Use the quarantine workflow for suspicious files rather than silently dropping or silently accepting them. Manual review of borderline cases improves your understanding of real-world traffic.
Write an audit trail for compliance. Every upload decision — clean or blocked — should be logged with enough context for incident response.

Limitations

The following are known constraints, not bugs:

Heuristic detection produces false positives on legitimate but unusual files (e.g., a valid PDF with embedded JavaScript for interactive forms). Tune policy packs and thresholds for your content types.
YARA rule quality is maintained by you, not Pompelmi. Stale or overly broad rules reduce accuracy.
Files larger than available process memory can cause issues. The size guard should be set well below the operating memory budget.
Scanning is single-threaded within a Node.js request. For very high concurrency, consider running scans in a worker pool or a separate process.
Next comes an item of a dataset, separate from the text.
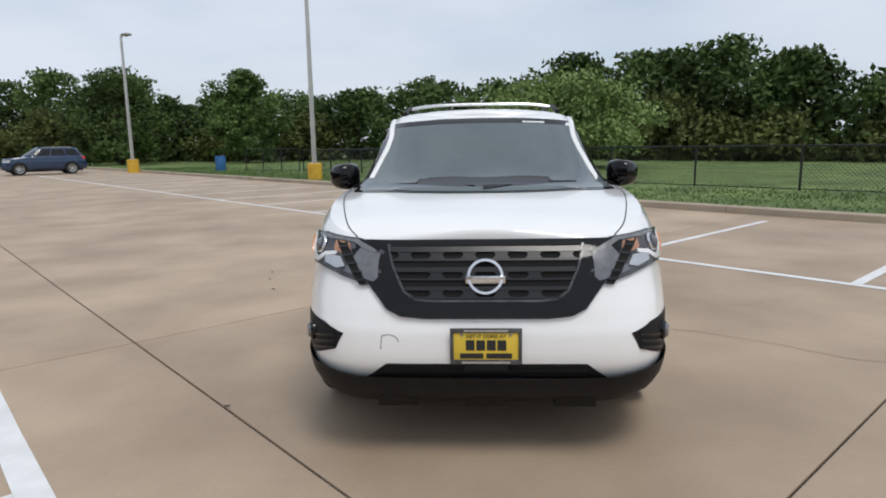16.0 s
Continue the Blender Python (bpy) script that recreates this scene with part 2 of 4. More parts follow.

Pompelmi as one layer of many

Pompelmi is most effective when combined with:

Input validation — reject uploads that fail business rules before they reach the scanner.
Storage isolation — store uploaded files in a bucket or directory that is not served directly, never executed, and is separate from application code.
Access controls — only authenticated and authorized users should be able to upload.
Rate limiting — prevent abuse of the upload endpoint by volume.
Downstream scanning — consider a second scan pass for high-risk content after storage, especially if new YARA rules are deployed.
Monitoring and alerting — treat an unusual spike in malicious or suspicious verdicts as a security event worth investigating.

No single control is sufficient. Pompelmi provides a well-defined, testable gate at one specific point in the upload pipeline.